Friday, September 26, 2008

Mother & Daughter-in-Love Day!

This is a day each week I devote a day to time with my DIL and two grandbabies. It is a way that we stay connected even when things get busy and we make time to spend together.

I wrote an entire post on this and lost it one day --- and was so frustrated that I never wrote another. I am still not up to re-writing the whole thing but I'll try to post the recipes we try each week on our day:)

This week's menu:

Salmon Patties

Skillet Fried Potato Slices

Roasted Garlic


Tomato Gravy

Pumpkin Roll

Black Top Alaska Salmon Patties

(on the back of the Salmon can)

1 can Black Top Pink Salmon

2 cups soft bread vrumbs

1/3 cup finely minced onion

1/4 cup milk

2 eggs

2 T. minced parsley (I used sweet basil bec/ I'm out of parsley)

1 T. lemon juice

1/4 each salt and dill weed

Dash pepper

Drain salmon, reserving 2 tablespoons liquid; flake. Combine all ingredients including the 2 tablespoons of liquid. Shape into 8 [1-inch] patties. Pan-fry on both sides in 2 tablespoons of oil or butter until golden brown.

My grandgirl was SO adorable helping with this... smile. She added the bread crumbs and some of the other ingredients and then helped stir. We have a two step wooden stool handed down from Blake's grandmother and this is the biggest help with kids in the kitchen.
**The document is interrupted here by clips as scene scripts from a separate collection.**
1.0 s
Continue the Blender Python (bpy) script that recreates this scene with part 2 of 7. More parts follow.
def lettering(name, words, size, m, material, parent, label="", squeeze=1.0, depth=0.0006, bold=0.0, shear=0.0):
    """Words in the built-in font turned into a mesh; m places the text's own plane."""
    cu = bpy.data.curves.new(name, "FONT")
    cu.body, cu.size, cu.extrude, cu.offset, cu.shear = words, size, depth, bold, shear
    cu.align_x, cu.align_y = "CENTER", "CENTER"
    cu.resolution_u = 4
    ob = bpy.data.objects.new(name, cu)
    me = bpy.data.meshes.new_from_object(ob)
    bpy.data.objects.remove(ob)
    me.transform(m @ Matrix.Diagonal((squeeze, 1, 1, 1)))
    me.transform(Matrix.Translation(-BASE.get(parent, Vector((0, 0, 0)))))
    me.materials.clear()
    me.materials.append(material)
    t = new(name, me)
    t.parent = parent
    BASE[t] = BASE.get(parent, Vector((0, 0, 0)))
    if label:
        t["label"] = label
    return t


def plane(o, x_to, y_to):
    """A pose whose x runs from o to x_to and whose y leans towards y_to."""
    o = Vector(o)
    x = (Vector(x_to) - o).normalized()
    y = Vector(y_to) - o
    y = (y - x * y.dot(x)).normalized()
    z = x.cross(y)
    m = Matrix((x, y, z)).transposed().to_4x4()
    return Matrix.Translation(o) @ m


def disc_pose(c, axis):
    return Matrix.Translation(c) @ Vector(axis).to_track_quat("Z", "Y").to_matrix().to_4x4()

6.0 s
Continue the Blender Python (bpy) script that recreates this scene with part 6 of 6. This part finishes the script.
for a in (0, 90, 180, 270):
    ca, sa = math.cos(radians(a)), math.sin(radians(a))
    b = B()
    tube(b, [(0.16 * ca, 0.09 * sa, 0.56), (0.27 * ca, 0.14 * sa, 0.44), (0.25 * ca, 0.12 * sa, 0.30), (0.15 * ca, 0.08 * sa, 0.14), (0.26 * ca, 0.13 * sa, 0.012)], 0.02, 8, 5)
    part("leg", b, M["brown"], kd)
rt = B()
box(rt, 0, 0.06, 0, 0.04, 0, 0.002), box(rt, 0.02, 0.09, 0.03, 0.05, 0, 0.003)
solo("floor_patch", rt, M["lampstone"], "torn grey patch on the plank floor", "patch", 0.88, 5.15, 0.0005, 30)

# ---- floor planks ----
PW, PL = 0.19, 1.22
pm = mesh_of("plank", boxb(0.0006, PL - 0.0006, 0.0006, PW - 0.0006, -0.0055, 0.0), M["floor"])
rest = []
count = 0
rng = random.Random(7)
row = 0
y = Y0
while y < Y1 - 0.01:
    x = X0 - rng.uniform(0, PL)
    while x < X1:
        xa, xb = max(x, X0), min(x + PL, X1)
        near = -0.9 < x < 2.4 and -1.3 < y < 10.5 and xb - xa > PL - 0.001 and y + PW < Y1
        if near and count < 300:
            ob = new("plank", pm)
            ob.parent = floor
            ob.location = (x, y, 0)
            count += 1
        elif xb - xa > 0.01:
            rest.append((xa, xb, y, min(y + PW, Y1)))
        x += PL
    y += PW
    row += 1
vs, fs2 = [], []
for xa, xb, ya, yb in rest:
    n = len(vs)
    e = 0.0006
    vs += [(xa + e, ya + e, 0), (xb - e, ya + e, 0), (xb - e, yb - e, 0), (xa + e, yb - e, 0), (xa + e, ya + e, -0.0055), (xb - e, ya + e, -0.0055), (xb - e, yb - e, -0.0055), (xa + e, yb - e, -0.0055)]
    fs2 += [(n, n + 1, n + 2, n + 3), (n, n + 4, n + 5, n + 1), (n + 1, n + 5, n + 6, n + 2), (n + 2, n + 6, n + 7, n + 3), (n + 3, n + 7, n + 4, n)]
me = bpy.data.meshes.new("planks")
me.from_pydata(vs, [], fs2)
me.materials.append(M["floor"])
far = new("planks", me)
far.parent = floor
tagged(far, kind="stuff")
Emily peeled her first potato and ended up taking a little help from her mother!


Tomato Gravy

Scrape hot oil around a skillet (I use any skillet I've cooked meat in usually OR you can pour some oil, butter, or grease in skillet and heat that) --- sprinkle some flour into the skillet and stir or whisk until well mixed. Let cook for a minute or few and then add milk or water. Stir and add canned tomatoes. Let slowly cook until thickened and take off heat. Serve immediately.
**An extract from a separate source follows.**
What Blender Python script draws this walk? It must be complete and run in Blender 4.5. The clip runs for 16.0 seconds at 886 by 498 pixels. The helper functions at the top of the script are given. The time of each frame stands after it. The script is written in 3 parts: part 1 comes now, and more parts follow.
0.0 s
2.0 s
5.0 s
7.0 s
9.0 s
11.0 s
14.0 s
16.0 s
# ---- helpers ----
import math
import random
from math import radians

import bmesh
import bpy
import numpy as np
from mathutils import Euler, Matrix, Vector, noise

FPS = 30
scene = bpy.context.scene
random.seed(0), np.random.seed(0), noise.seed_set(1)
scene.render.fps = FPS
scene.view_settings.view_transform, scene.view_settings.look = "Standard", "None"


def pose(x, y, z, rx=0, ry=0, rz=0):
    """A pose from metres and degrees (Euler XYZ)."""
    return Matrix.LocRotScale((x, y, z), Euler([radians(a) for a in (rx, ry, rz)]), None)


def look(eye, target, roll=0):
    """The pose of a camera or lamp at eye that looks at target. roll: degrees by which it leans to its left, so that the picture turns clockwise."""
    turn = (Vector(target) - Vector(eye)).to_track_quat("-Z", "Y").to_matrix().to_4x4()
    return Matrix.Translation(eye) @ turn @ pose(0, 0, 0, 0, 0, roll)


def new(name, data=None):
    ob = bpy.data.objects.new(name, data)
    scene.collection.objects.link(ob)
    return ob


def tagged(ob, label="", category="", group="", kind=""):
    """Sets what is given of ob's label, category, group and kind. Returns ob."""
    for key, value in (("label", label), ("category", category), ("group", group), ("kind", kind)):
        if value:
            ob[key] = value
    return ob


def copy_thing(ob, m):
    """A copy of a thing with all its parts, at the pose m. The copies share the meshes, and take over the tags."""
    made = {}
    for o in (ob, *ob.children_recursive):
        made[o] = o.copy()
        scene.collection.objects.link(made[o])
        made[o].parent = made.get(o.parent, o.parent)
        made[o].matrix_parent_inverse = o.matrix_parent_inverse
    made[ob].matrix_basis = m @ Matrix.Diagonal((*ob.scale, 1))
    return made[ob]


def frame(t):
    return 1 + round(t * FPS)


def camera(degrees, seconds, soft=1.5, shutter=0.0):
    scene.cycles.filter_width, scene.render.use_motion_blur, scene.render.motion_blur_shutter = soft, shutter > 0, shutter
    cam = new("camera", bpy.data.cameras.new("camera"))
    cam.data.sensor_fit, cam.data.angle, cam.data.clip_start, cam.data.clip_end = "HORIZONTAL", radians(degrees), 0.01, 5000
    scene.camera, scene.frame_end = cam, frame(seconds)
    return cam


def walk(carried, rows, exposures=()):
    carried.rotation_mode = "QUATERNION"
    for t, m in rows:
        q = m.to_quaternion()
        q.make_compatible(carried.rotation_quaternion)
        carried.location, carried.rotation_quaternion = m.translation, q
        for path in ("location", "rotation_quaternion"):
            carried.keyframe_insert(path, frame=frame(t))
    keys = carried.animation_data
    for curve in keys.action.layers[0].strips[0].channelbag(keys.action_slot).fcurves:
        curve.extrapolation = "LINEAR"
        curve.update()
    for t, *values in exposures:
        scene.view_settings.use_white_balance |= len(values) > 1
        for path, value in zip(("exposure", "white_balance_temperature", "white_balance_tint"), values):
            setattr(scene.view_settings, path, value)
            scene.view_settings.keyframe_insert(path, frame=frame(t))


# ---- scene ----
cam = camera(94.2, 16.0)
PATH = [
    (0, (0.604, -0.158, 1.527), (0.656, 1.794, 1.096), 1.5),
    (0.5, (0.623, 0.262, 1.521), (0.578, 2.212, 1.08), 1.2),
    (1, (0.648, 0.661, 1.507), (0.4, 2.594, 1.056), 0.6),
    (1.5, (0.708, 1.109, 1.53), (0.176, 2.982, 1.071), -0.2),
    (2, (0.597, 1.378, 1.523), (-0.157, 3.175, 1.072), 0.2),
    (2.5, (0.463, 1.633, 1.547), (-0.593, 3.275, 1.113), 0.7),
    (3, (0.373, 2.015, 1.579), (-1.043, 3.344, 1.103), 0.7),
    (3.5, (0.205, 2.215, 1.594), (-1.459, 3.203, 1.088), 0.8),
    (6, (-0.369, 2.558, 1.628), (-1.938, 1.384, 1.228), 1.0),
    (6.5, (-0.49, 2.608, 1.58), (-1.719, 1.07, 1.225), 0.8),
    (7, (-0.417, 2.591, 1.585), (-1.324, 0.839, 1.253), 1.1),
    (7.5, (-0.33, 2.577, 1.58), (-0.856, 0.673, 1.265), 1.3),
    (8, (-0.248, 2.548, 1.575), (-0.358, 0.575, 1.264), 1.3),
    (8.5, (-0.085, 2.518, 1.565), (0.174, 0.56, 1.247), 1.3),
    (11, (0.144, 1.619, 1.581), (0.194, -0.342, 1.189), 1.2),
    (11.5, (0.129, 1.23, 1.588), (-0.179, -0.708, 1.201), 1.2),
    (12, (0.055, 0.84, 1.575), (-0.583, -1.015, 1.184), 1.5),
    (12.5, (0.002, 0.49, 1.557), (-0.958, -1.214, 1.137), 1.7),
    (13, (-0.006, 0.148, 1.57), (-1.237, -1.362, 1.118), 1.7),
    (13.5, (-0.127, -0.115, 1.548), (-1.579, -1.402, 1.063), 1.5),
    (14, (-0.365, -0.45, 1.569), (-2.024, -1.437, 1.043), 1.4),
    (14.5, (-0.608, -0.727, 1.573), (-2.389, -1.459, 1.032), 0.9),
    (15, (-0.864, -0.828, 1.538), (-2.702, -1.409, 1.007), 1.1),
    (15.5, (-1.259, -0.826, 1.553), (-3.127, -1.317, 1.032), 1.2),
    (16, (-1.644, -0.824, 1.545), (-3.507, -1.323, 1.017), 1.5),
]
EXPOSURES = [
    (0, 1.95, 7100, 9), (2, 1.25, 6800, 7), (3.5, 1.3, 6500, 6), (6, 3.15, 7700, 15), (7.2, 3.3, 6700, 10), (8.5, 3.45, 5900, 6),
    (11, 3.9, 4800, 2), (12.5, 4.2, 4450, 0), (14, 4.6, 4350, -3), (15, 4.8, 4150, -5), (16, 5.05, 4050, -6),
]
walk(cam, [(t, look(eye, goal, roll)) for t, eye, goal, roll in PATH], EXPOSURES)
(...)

Libby's® Pumpkin Roll with Cream Cheese Filling
Submitted by: Libby's®Rated: 5 out of 5 by 209 members
Cook Time: 15 Minutes
Ready In: 15 MinutesYields: 10 servings
"Delicious and easy to make."
1/4 cup powdered sugar (to
sprinkle on towel)
3/4 cup all-purpose flour
1/2 teaspoon baking powder
1/2 teaspoon baking soda
1/2 teaspoon ground cinnamon
1/2 teaspoon ground cloves
1/4 teaspoon salt
3 large eggs
1 cup granulated sugar
2/3 cup LIBBY'S® 100%
Pure Pumpkin
1 cup walnuts, chopped
1 (8 ounce) package cream
cheese, softened
1 cup powdered sugar, sifted
6 tablespoons butter or
margarine, softened
1 teaspoon vanilla extract
1/4 cup powdered sugar
PREHEAT oven to 375 degrees F. Grease 15 x 10-inch jelly-roll pan; line with wax paper. Grease and flour paper. Sprinkle towel with powdered sugar.
COMBINE flour, baking powder, baking soda, cinnamon, cloves and slat in small bowl. Beat eggs and sugar in large mixer bowl until thick. Beat in pumpkin. Stir in flour mixture. Spread evenly into prepared pan. Sprinkle with nuts.
BAKE for 13 to 15 minutes or until top of cake springs back when touched. Immediately loosen and turn cake onto prepared towel. Carefully peel off paper. Roll up cake and towel together, starting with narrow end. Cool on wire rack.
BEAT cream cheese, powdered sugar, butter and vanilla extract in small mixer bowl until smooth. Carefully unroll cake; remove towel. Spread cream cheese mixture over cake. Reroll cake. Wrap in plastic wrap and refrigerate at least one hour. Sprinkle with powdered sugar before serving, if desired.